Visits to the islands are restricted by the Department of Conservation. The department allows visits to Raoul by volunteers assisting in environmental restoration or monitoring projects, and other visitors engaged in nature study. Visits to the other islands are generally restricted to those engaged in scientific study of the islands.
On 29 September 2015, the New Zealand Prime Minister John Key announced the creation of the Kermadec Ocean Sanctuary, a 620,000 km2 (239,383 sq mi) protected area in the Kermadec Islands region.[45] However, subsequently, fishing companies and iwi bodies filed legal action opposing it, and a coalition deal with the New Zealand First Party[46] has led to the Kermadec Ocean Sanctuary Bill[47] not passing its second reading as of 2019.[48] In late March 2024, the Government halted work on the Kermadec Ocean Sanctuary Bill.[49]

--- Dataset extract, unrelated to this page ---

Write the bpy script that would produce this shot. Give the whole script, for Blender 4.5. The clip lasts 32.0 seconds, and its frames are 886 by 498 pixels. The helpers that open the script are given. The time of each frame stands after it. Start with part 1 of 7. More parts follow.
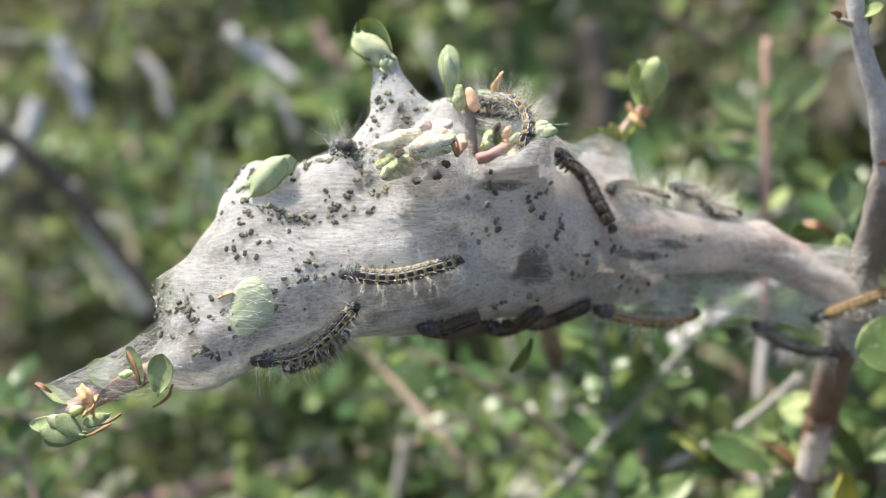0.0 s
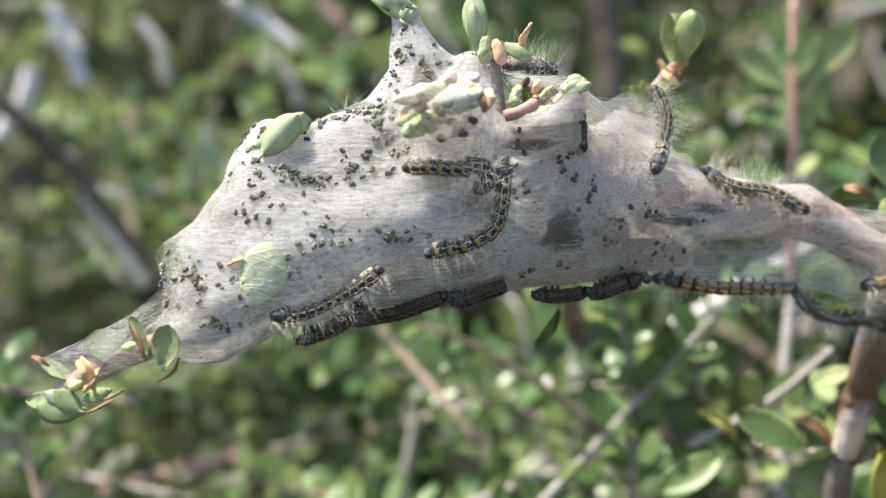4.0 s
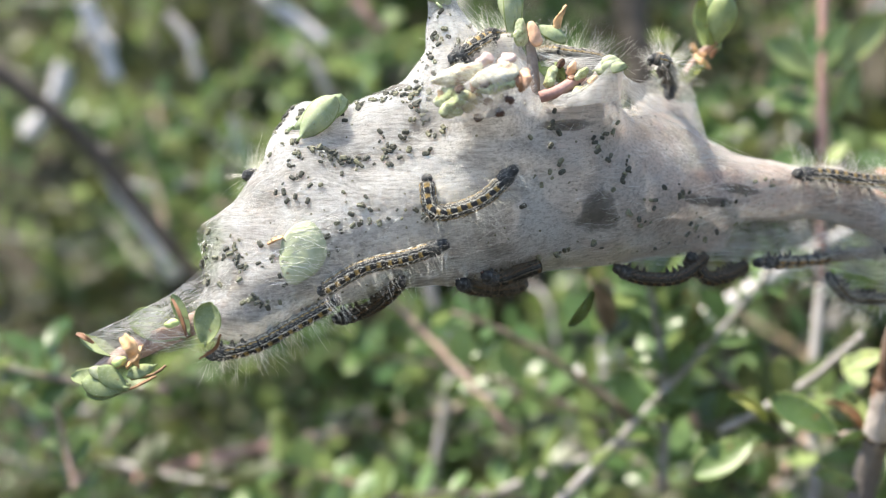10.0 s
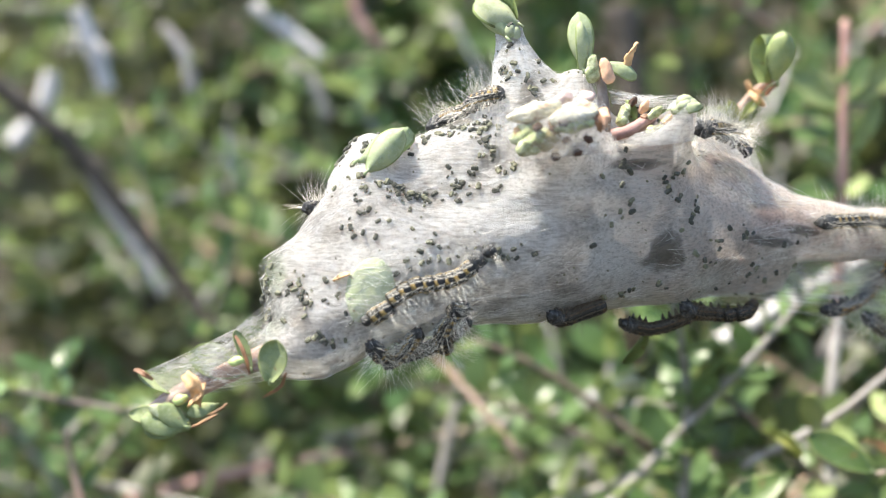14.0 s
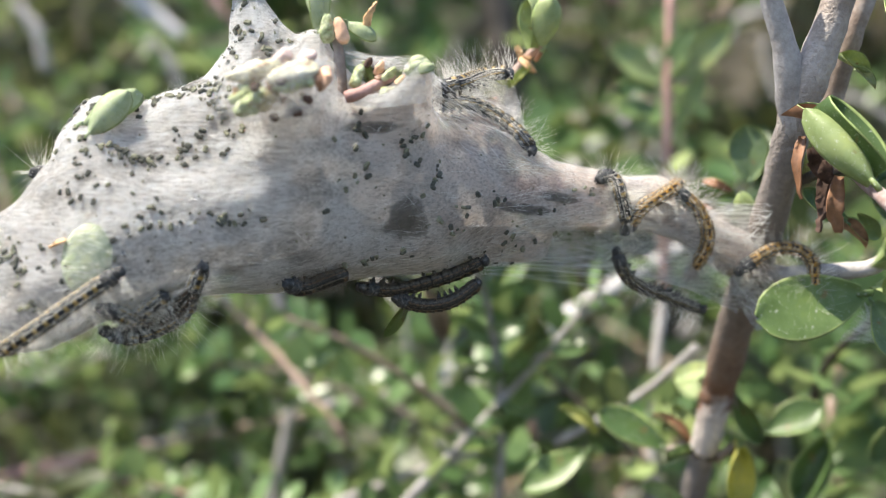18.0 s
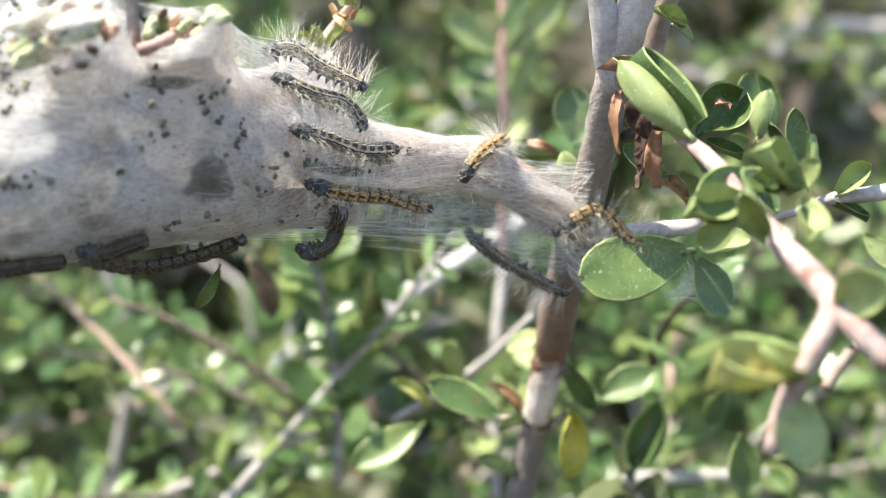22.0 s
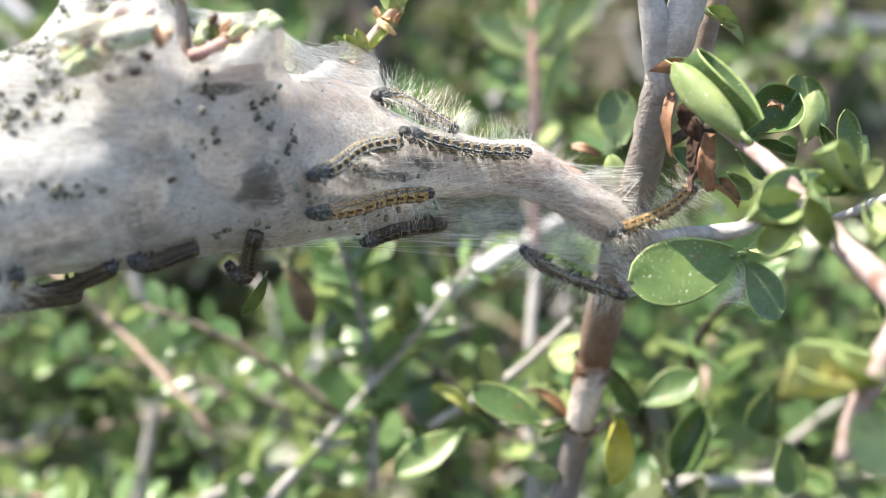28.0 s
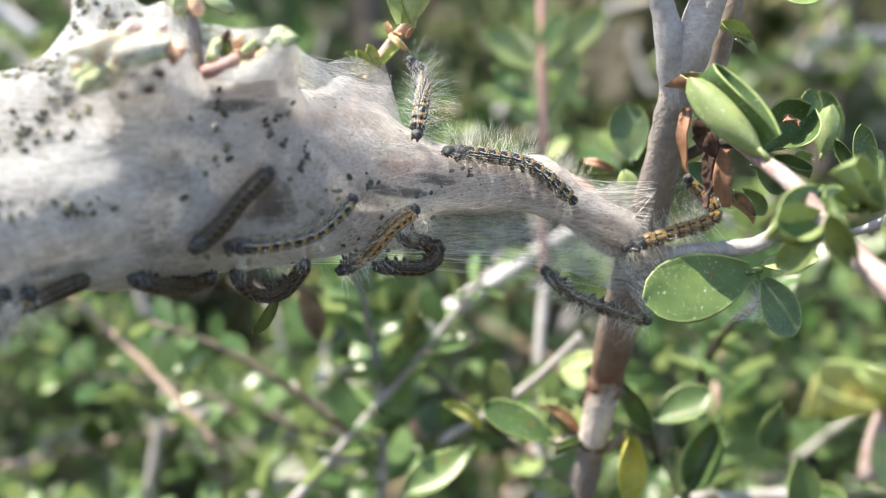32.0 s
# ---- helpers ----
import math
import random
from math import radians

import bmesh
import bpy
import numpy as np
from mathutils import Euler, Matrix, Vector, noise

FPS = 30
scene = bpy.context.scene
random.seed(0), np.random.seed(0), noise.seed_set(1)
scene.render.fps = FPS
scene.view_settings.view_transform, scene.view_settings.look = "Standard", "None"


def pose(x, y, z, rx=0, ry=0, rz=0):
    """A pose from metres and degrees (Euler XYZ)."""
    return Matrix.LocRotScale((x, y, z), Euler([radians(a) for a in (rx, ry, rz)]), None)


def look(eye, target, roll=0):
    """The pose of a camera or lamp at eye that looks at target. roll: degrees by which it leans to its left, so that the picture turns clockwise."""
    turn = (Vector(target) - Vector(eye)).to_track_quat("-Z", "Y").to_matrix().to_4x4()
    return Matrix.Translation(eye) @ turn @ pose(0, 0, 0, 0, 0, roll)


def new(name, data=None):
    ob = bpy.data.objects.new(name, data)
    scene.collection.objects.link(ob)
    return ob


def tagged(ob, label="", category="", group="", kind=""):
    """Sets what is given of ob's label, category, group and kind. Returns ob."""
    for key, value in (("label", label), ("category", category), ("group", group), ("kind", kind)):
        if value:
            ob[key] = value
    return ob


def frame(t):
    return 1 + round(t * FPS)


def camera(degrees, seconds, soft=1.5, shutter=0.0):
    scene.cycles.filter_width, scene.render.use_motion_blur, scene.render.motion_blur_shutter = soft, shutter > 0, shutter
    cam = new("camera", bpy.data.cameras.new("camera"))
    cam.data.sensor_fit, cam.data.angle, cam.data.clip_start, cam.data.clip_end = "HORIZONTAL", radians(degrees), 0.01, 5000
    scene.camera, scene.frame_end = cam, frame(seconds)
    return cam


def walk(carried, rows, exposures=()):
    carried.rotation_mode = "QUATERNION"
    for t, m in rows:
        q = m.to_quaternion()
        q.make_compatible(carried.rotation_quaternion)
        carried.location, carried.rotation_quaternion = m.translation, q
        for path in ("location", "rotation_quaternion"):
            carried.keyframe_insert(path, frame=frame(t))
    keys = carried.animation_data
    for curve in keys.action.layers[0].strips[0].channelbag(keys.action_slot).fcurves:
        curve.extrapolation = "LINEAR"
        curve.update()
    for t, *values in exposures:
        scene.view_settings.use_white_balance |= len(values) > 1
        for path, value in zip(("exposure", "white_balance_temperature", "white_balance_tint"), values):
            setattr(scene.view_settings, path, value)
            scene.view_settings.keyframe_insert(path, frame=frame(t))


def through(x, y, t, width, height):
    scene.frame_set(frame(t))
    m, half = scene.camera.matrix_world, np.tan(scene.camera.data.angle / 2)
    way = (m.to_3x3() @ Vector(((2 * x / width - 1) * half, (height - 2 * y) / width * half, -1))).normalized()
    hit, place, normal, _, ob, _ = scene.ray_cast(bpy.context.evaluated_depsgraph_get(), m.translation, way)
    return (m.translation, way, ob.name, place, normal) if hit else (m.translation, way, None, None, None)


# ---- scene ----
cam = camera(38, 32.0, soft=1.15)
cam.data.dof.use_dof = True
cam.data.dof.focus_distance = 0.225
cam.data.dof.aperture_fstop = 9.8
PATH = [
    (0, 0.01021, -0.23480, -0.02410, 90.515, -0.202, 6.684),
    (0.5, 0.00620, -0.23775, -0.02468, 89.840, -0.391, 7.365),
    (1, 0.00471, -0.23757, -0.02371, 90.204, -0.112, 7.564),
    (1.5, 0.00854, -0.23297, -0.02426, 89.918, -0.039, 7.298),
    (2, 0.00639, -0.22835, -0.02499, 89.842, -0.009, 7.430),
    (2.5, 0.00798, -0.22864, -0.02425, 90.049, 0.068, 7.563),
    (3, 0.00755, -0.22884, -0.02492, 90.154, -0.064, 7.508),
    (3.5, 0.00328, -0.21756, -0.02550, 89.745, -0.132, 6.556),
    (5.5, 0.00617, -0.23211, -0.02778, 89.254, -0.443, 6.763),
    (6, 0.00468, -0.23042, -0.02760, 89.291, -0.490, 6.660),
    (6.5, 0.00569, -0.22909, -0.02789, 89.457, -0.415, 6.606),
    (7, 0.00362, -0.22935, -0.02898, 89.550, -0.297, 6.832),
    (7.5, 0.00401, -0.22985, -0.02910, 89.609, -0.269, 6.923),
    (8, 0.00442, -0.22634, -0.02887, 89.435, -0.218, 6.984),
    (8.5, 0.00707, -0.22251, -0.03002, 89.180, -0.117, 7.664),
    (9, 0.00578, -0.22318, -0.03075, 89.103, -0.290, 7.662),
    (9.5, 0.00456, -0.22485, -0.02996, 89.411, -0.338, 7.447),
    (10, 0.00182, -0.22319, -0.02993, 89.520, -0.124, 7.595),
    (10.5, -0.00084, -0.22049, -0.03108, 89.343, -0.348, 7.922),
    (11, 0.00038, -0.21785, -0.03067, 89.114, -0.327, 7.972),
    (11.5, 0.00017, -0.21478, -0.03019, 88.989, -0.380, 8.044),
    (12, -0.00035, -0.21467, -0.02886, 89.246, -0.619, 8.281),
    (12.5, -0.00878, -0.21951, -0.02771, 89.528, -0.865, 7.418),
    (13, -0.01781, -0.22381, -0.02524, 89.912, -0.813, 5.517),
    (13.5, -0.01853, -0.22136, -0.02500, 89.901, -1.204, 5.379),
    (15.5, -0.01809, -0.22075, -0.02553, 89.978, -0.414, 5.896),
    (16, -0.01408, -0.22123, -0.02577, 89.796, -0.104, 6.050),
    (16.5, -0.01222, -0.22143, -0.02731, 89.756, -0.192, 6.387),
    (17, -0.01140, -0.22087, -0.02815, 89.723, -0.290, 6.559),
    (17.5, -0.00786, -0.21712, -0.02714, 89.786, -0.302, 5.814),
    (18, 0.01535, -0.21121, -0.02865, 89.585, -1.029, 2.701),
    (18.5, 0.02631, -0.21280, -0.02997, 89.807, -0.348, 0.197),
    (19, 0.02470, -0.21564, -0.03188, 89.928, -0.052, -1.086),
    (19.5, 0.02494, -0.21560, -0.03348, 89.803, 0.178, -2.489),
    (20, 0.02628, -0.21192, -0.03533, 89.416, 0.217, -3.529),
    (20.5, 0.02486, -0.21183, -0.03393, 89.340, 0.148, -3.714),
    (21, 0.02603, -0.21087, -0.03459, 89.471, 0.196, -3.658),
    (21.5, 0.02784, -0.20423, -0.03479, 89.485, 0.248, -3.423),
    (22, 0.02523, -0.20210, -0.03410, 89.360, 0.154, -3.066),
    (22.5, 0.02487, -0.20175, -0.03363, 89.319, 0.148, -2.804),
    (23, 0.02238, -0.20253, -0.03304, 89.479, 0.080, -2.673),
    (23.5, 0.01904, -0.20412, -0.03312, 89.770, 0.160, -2.892),
    (24, 0.01792, -0.20688, -0.03288, 90.075, 0.322, -3.304),
    (24.5, 0.02054, -0.20350, -0.03343, 89.965, 0.374, -3.643),
    (25, 0.02330, -0.19789, -0.03394, 89.592, 0.362, -3.314),
    (25.5, 0.02698, -0.19580, -0.03450, 89.281, 0.534, -3.022),
    (27.5, 0.01726, -0.20132, -0.03229, 89.613, 0.627, -3.020),
    (28, 0.01751, -0.19893, -0.03332, 89.427, 0.603, -2.866),
    (28.5, 0.01918, -0.19674, -0.03307, 89.336, 0.640, -2.172),
    (29, 0.01853, -0.19656, -0.03330, 89.718, 0.420, -2.328),
    (29.5, 0.01836, -0.19713, -0.03203, 89.841, 0.538, -2.560),
    (30, 0.01477, -0.20000, -0.03239, 90.077, 0.622, -2.546),
    (30.5, 0.01471, -0.20027, -0.03153, 90.145, 0.551, -2.909),
    (31, 0.01623, -0.19814, -0.03214, 90.019, 0.562, -3.083),
    (31.5, 0.01640, -0.19789, -0.03205, 89.928, 0.585, -2.987),
    (32, 0.01541, -0.19687, -0.03229, 89.916, 0.716, -2.841),
]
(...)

In October–November 2016, a collaborative team of researchers from Auckland Museum, University of Auckland, Massey University, NIWA and Te Papa undertook research around Kermadec Islands aboard RV Tangaroa. The multi-disciplinary team investigated the biodiversity of organisms living on the ocean floor and at midwater. The marine mammal populations were examined to determine what animal and plant species are shared between mainland New Zealand and the Kermadec region.[50]